Selective biosorption of thorium (IV) from aqueous solutions by ginkgo leaf

Low–cost biosorbents (ginkgo leaf, osmanthus leaf, banyan leaf, magnolia leaf, holly leaf, walnut shell, and grapefruit peel) were evaluated in the simultaneous removal of La(3+), Ce(3+), Pr(3+), Nd(3+), Sm(3+), Eu(3+), Gd(3+), Yb(3+), Lu(3+), UO(2)(2+), Th(4+), Y(3+), Co(2+), Zn(2+), Ni(2+), and Sr(2+) from aqueous solutions. In single metal systems, all adsorbents exhibited good to excellent adsorption capacities toward lanthanides and actinides. In a simulated multicomponent mixed solution study, higher selectivity and efficiency were observed for Th(4+) over other metal cations, with ginkgo leaves providing the highest adsorptivity (81.2%) among the seven biosorbents.

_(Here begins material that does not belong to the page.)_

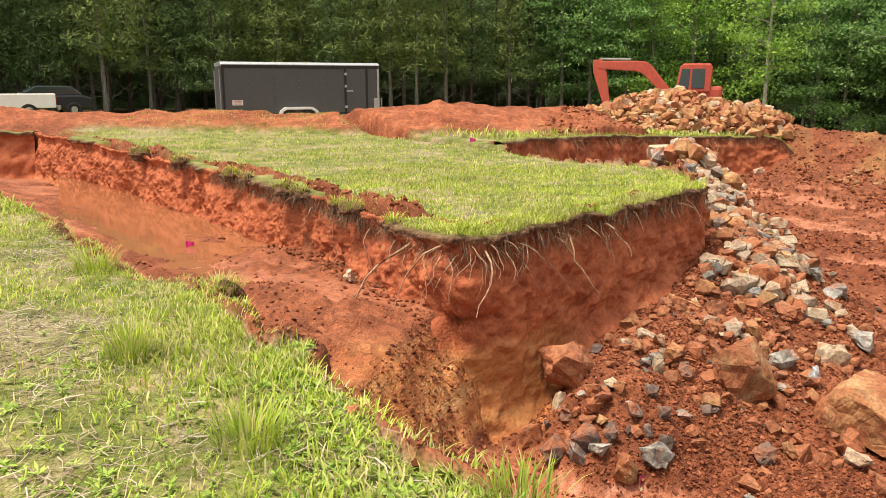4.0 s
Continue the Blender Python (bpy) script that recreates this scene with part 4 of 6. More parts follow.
for k, (x, y, w) in enumerate([(8.7, 4.3, 0.36), (8.75, 4.0, 0.34), (8.5, 4.1, 0.4), (8.85, 4.45, 0.3), (8.6, 4.55, 0.3), (8.55, 3.8, 0.3)]):
    rock(x, y, w, w * 1.1, "GBGGBG"[k], rng, SCREE, 0.15)
heap("face_rubble", "tan and grey rubble at the foot of the bedrock", 260, in_disc(9.0, 5.9, 0.7, 1.3), (0.03, 0.2, 0.06), "GPWQQW", 61, 0.2)
for k in range(14):
    rock(rng.gauss(8.65, 0.16), rng.gauss(4.15, 0.22), rng.uniform(0.14, 0.34), rng.uniform(0.16, 0.3), rng.choice("GBGBT"), rng, SCREE, 0.1, None if k < 7 else height(8.65, 4.15) + 0.14)
rock(9.3, 5.35, 0.4, 0.36, "T", rng, SCREE, 0.1)
rock(9.25, 5.6, 0.28, 0.36, "W", rng, SCREE, 0.1)
rock(8.28, 8.09, 0.42, 0.26, "W", rng, SCREE, 0.2)
rock(8.9, 7.3, 0.3, 0.28, "P", rng, SCREE, 0.2)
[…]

Through optimization studies, the selectivity of Th(4+) biosorption on ginkgo leaf was found to be highly pH–dependent, with optimum Th(4+) removal observed at pH 4. Th(4+) adsorption was found to proceed rapidly with an equilibrium time of 120 min and conform to pseudo–second–order kinetics. The Langmuir isotherm model best described Th(4+) biosorption, with a maximum monolayer adsorption capacity of 103.8 mg g(–1). Thermodynamic calculations indicated that Th(4+) biosorption was spontaneous and endothermic. Furthermore, the physical and chemical properties of the adsorbent were determined by scanning electron microscopy, Brunauer–Emmett–Teller, X-ray powder diffraction, and Fourier transform infrared analysis. The biosorption of Th from a real sample (monazite mineral) was studied and an efficiency of 90.4% was achieved from nitric acid at pH 4 using ginkgo leaves.